[Problem details] Set down, exactly as written, the lines from the top of the data to the line that holds "bar(x, x + 0.003, P, z, z", and omit the pictures.

[Dataset section]

══════════════════════════════

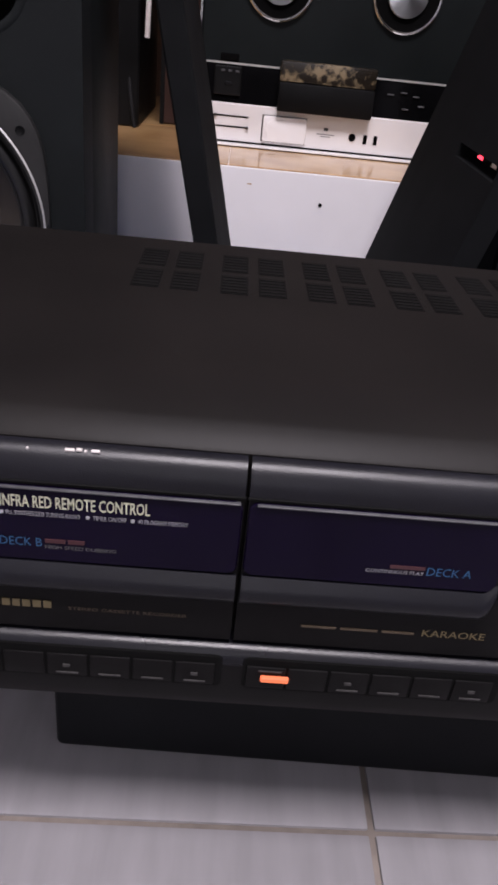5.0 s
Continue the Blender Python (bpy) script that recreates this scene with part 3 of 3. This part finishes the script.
part("knob_recess", lathe([(0.0158, -0.0002), (0.0172, -0.0010), (0.0182, 0.0002), (0.0182, 0.002)], 0.3085, F, 0.2210, 40), PANEL, cp)
vk = knob(0.3085, 0.2210, 0.0155, 0.0120, KNOB, "volume_knob", "large black volume knob", cp)
part("knob_mark", lathe([(0, -0.0002), (0.0010, -0.0002), (0.0012, 0.0006)], 0.3075, F - 0.0116, 0.2268, 12), WORN, vk)
lettering("VOLUME", 0.3095, P, 0.2415, 0.0018, WHITE_INK, cp, 0.0105, centre=True)
for x, word in ((0.2960, "BALANCE"), (0.3180, "ECHO")):
    k = knob(x, 0.1805, 0.0056, 0.006, KNOB, "small_knob", "small worn grey rotary knob", cp)
    part("knob_cap", lathe([(0, -0.0002), (0.0044, -0.0002), (0.0046, 0.0006)], x, F - 0.0061, 0.1805, 24), WORN, k, "worn bare tip")
    lettering(word, x, P, 0.1882, 0.0018, LABEL_INK, cp, 0.0014 * len(word) + 0.001, centre=True)
for x, z in ((0.2960, 0.2035), (0.2882, 0.1742), (0.3068, 0.1760)):
    bar(x, x + 0.003, P, z, z + 0.0012, FAINT_INK, cp)

# function keys and sockets
for xa, words in ((0.1478, ("AUTO VCH", "KARAOKE", "DNR")), (0.2155, ("WR MIC", "TUNER", "AUX/CD", "TAPE"))):
    n, w = len(words), 0.0133
    for k, word in enumerate(words):
        x0 = xa + w * k
        key = part("function_key", box(x0 + 0.0004, x0 + w - 0.0004, L - 0.0024, L + 0.003, 0.1430, 0.1518, 0.0010, 2), BUTTON, low)
        part("key_edge", box(x0 + 0.0012, x0 + w - 0.0012, L - 0.0022, L, 0.1514, 0.1521), EDGE, key)
        lettering(word, x0 + w / 2, L - 0.0025, 0.1450, 0.0022, WHITE_INK, key, min(0.0115, 0.0016 * len(word) + 0.0008), centre=True)
    for x in (xa - 0.0035, xa + w * n + 0.0035):
        part("lamp_stud", lathe([(0, -0.0035), (0.0020, -0.0030), (0.0030, -0.0010), (0.0032, 0.001)], x, L, 0.1475, 16), BUTTON, low)
for x, z in ((0.1590, 0.1352), (0.2245, 0.1350), (0.2545, 0.1345)):
    j = part("microphone_socket", lathe([(0.0026, -0.0020), (0.0050, -0.0024), (0.0058, -0.0010), (0.0060, 0.004)], x, -0.0070, z, 28), BRASS, low, "dull copper-coloured jack socket")
    part("socket_hole", lathe([(0, 0.0020), (0.0032, 0.0020), (0.0032, -0.0018)], x, -0.0070, z, 20), HOLE, j)
    part("socket_collar", lathe([(0.0060, -0.0004), (0.0074, -0.0010), (0.0080, 0.004)], x, -0.0067, z, 28), PANEL, j)

# ---- black box under the receiver ----
bm = box(-0.1765, 0.1765, 0.0, 0.165, 0.0005, 0.1300)
edge = [e for e in bm.edges if max(v.co.y for v in e.verts) < 0.001 or max(v.co.z for v in e.verts) < 0.001]
bmesh.ops.bevel(bm, geom=edge, offset=0.0045, segments=3, profile=0.5, affect="EDGES")
bx = thing("box", "black painted box standing on the tiles under the receiver", "box")
bx.matrix_basis = pose(0.0802, 0.0595, 0.0, 0, 0, -1.0)
part("body", bm, BOX_BLACK, bx)
part("top_board", box(-0.1735, 0.1735, 0.004, 0.163, 0.1300, 0.1303), BOX_BLACK, bx)


# ---- loudspeakers ----
def loudspeaker(label, feet, dz, shift=0.0):
    """Built about the foot of its front's middle."""
    s = thing("loudspeaker", label, "loudspeaker", "pair of floor speakers")
    W2, H, DEP = 0.159, 0.655 + dz, 0.268
    part("cabinet", box(-W2, W2, 0.0552, DEP, feet, H, 0.003, 2), VINYL, s, "black vinyl-covered cabinet")
    part("baffle", baffle(-W2, W2, feet, H, 0.0, 0.055, [(0.0021, 0.2060 + dz, 0.1200), (0.0755 - 0.4 * shift, 0.4005 + dz, 0.0354)]), VINYL, s, "black front board")
    part("plinth", box(-W2 + 0.006, W2 - 0.006, 0.042, DEP - 0.01, 0.0, feet + 0.0005), PANEL, s, "recessed black base")
    # woofer: squared cast frame, bright ring, rubber surround, ribbed cone
    wx, wz, R = 0.0021, 0.2060 + dz, 0.1210

    def blob(cx, cz, rad, square, n=72):
        """A circle pushed out towards four corners."""
        pts = []
        for i in range(n):
            a = 2 * math.pi * i / n
            k = rad * (1 + square * (math.sin(2 * a) ** 2) ** 1.3)
            pts.append((cx + k * math.cos(a), cz + k * math.sin(a)))
        return pts

    wf = part("woofer", ringed(blob(wx + 0.001, wz + 0.0020, R + 0.0050, 0.165), wx, wz, 0.1190, -0.0065, 0.0, 0.0035), RIM, s, "ten-inch woofer with a squared cast frame")
    for a in (38.2, 52.6, 127.4, 141.8, 218.2, 232.6, 307.4, 321.8):
        x, z = wx + 0.001 + 0.1320 * math.cos(radians(a)), wz + 0.0030 + 0.1320 * math.sin(radians(a))
        part("screw_hole", lathe([(0, -0.0003), (0.0030, -0.0004), (0.0040, -0.0010), (0.0044, 0.0006)], x, -0.0065, z, 14), SCREW, wf)
    part("trim_ring", lathe([(R - 0.0002, -0.0060), (R + 0.0009, -0.0080), (R + 0.0022, -0.0068), (R + 0.0022, -0.004)], wx, 0, wz, 96), RING, wf, "bright brushed metal ring")
    part("inner_wall", lathe([(R, -0.0062), (R - 0.0020, -0.0010), (R - 0.0050, 0.0065), (R - 0.0075, 0.0080), (0.1120, 0.0070)], wx, 0, wz, 96), RIM, wf)
    prof = [(0.1135, 0.0070)]
    for i in range(9):
        a = math.pi * i / 8
        prof.append((0.1060 + 0.0066 * math.cos(a), 0.0070 - 0.0058 * math.sin(a)))
    prof.append((0.0975, 0.0072))
    part("surround", lathe(prof, wx, 0, wz, 96), SURROUND, wf, "black rubber surround")
    prof = []
    for i in range(81):
        r = 0.0985 - (0.0985 - 0.043) * i / 80
        d = 0.0070 + 0.0440 * ((0.0985 - r) / 0.0555) ** 0.95
        for c in (0.0740, 0.0690, 0.0640, 0.0590, 0.0540):
            d -= 0.0015 * math.exp(-((r - c) / 0.0011) ** 2)
        prof.append((r, d))
    part("cone", lathe(prof, wx, 0, wz, 96), CONE, wf, "dark paper cone with ridges")
    prof = [(0.0465 * math.cos(radians(9 * i)), 0.0490 - 0.0300 * math.sin(radians(9 * i))) for i in range(10)] + [(0, 0.0490 - 0.0300)]
    part("dust_cap", lathe(prof, wx, 0, wz, 64), CAP, wf, "grey domed dust cap")

    # midrange and tweeter: squared plate, bright ring, grey flange, dark cone behind
    for nm, cx, cz, ring, inner, sq in (("midrange_driver", -0.0591, 0.4971 + dz, 0.0671, 0.0487, 0.17), ("tweeter", 0.0755, 0.5194 + dz, 0.0427, 0.0268, 0.22)):
        d = part(nm, ringed(blob(cx, cz, ring + 0.0045, sq), cx, cz, ring - 0.0015, -0.005, 0.0, 0.0025), PLATE, s)
        for a in (45, 135, 225, 315):
            k = 0.0762 if nm == "midrange_driver" else 0.0520
            part("screw_hole", lathe([(0, -0.0004), (0.0022, -0.0006), (0.0032, -0.0011), (0.0036, 0.0006)], cx + k * math.cos(radians(a)), -0.005, cz + k * math.sin(radians(a)), 14), SCREW, d)
        part("trim_ring", lathe([(ring - 0.0014, -0.0055), (ring, -0.0078), (ring + 0.0016, -0.0062), (ring + 0.0016, -0.003)], cx, 0, cz, 72), RING, d, "bright brushed metal ring")
        part("gap_ring", lathe([(ring - 0.0012, -0.0056), (ring - 0.0050, -0.0052), (ring - 0.0066, -0.0052)], cx, 0, cz, 72), HOLE, d)
        flange = part("flange", lathe([(ring - (0.0085 if nm == "midrange_driver" else 0.0030), -0.0054), (inner + 0.001, -0.0058), (inner, -0.0052)], cx, 0, cz, 72), MESH_GREY, d, "grey ribbed flange")
        for a in (30, 120, 210, 300):
            k = 0.0545 if nm == "midrange_driver" else 0.0338
            part("flange_screw", lathe([(0, -0.0006), (0.0024, -0.0008), (0.0028, 0.0004)], cx + k * math.cos(radians(a + 15)), -0.0057, cz + k * math.sin(radians(a + 15)), 10), SCREW, flange)
        part("cone", lathe([(inner + 0.0005, -0.0053), (inner * 0.9, -0.0020), (inner * 0.45, -0.0008), (inner * 0.35, -0.0014), (0, -0.0030)], cx, 0, cz, 48), DARK_CONE, d, "dark recessed cone")

    px, pz = 0.0755 - 0.4 * shift, 0.4005 + dz
    port = part("bass_port", lathe([(0.0425, -0.0001), (0.0410, -0.0007), (0.0385, -0.0011), (0.0365, -0.0004), (0.0352, 0.0015)], px, 0, pz, 56), VINYL, s, "flared round bass port")
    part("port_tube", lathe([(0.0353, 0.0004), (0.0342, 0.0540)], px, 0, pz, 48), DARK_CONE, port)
    # Near-black disc stands in for the unlit depth of the port.
    part("port_dark_end", lathe([(0.0353, 0.0535), (0, 0.0535)], px, 0, pz, 48), HOLE, port)
    pl, pb0 = -0.1005 + shift, 0.3712 + dz
    plate = part("label_plate", box(pl, pl + 0.0598, -0.0012, 0.001, pb0, pb0 + 0.0316, 0.0004, 1), GLOSS, s, "small black printed plate")
    t = -0.0014
    for x0, w in ((0.0185, 0.0062), (0.0257, 0.0016), (0.0290, 0.0022), (0.0325, 0.0035), (0.0372, 0.0035), (0.0419, 0.0038)):
        bar(pl + x0, pl + x0 + w, t, pb0 + 0.0242, pb0 + 0.0288, MODEL_INK, plate, "model_mark")
    lettering("3 WAY SPEAKERS SYSTEM", pl + 0.0052, t, pb0 + 0.0180, 0.0026, LABEL_INK, plate, 0.0505, bold=0.01)
    for z, word, w, w2 in ((0.0118, "MAX INPUT POWER", 0.0285, 0.0160), (0.0084, "SPEAKER IMPEDANCE", 0.0320, 0.0040), (0.0050, "FREQ. RESPONSE", 0.0265, 0.0170)):
        lettering(word, pl + 0.0028, t, pb0 + z, 0.0022, LABEL_INK, plate, w, bold=0.01)
        bar(pl + 0.0570 - w2, pl + 0.0570 - w2 * 0.62, t, pb0 + z + 0.0002, pb0 + z + 0.0018, LABEL_INK, plate)
        bar(pl + 0.0570 - w2 * 0.52, pl + 0.0570, t, pb0 + z + 0.0002, pb0 + z + 0.0018, LABEL_INK, plate)
    for x in (-0.106, 0.110):
        part("grille_peg", lathe([(0.0030, -0.0016), (0.0052, -0.0020), (0.0058, 0.0005)], x, 0, feet + 0.020, 16), PANEL, s)
        part("grille_peg", lathe([(0.0030, -0.0016), (0.0052, -0.0020), (0.0058, 0.0005)], x, 0, 0.632 + dz, 16), PANEL, s)
    part("chipped_spot", box(-0.1465, -0.1450, -0.0006, 0.001, 0.199 + dz, 0.206 + dz), EDGE, s)
    return s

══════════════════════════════

[The result]
5.0 s
Continue the Blender Python (bpy) script that recreates this scene with part 3 of 3. This part finishes the script.
part("knob_recess", lathe([(0.0158, -0.0002), (0.0172, -0.0010), (0.0182, 0.0002), (0.0182, 0.002)], 0.3085, F, 0.2210, 40), PANEL, cp)
vk = knob(0.3085, 0.2210, 0.0155, 0.0120, KNOB, "volume_knob", "large black volume knob", cp)
part("knob_mark", lathe([(0, -0.0002), (0.0010, -0.0002), (0.0012, 0.0006)], 0.3075, F - 0.0116, 0.2268, 12), WORN, vk)
lettering("VOLUME", 0.3095, P, 0.2415, 0.0018, WHITE_INK, cp, 0.0105, centre=True)
for x, word in ((0.2960, "BALANCE"), (0.3180, "ECHO")):
    k = knob(x, 0.1805, 0.0056, 0.006, KNOB, "small_knob", "small worn grey rotary knob", cp)
    part("knob_cap", lathe([(0, -0.0002), (0.0044, -0.0002), (0.0046, 0.0006)], x, F - 0.0061, 0.1805, 24), WORN, k, "worn bare tip")
    lettering(word, x, P, 0.1882, 0.0018, LABEL_INK, cp, 0.0014 * len(word) + 0.001, centre=True)
for x, z in ((0.2960, 0.2035), (0.2882, 0.1742), (0.3068, 0.1760)):
    bar(x, x + 0.003, P, z, z + 0.0012, FAINT_INK, cp)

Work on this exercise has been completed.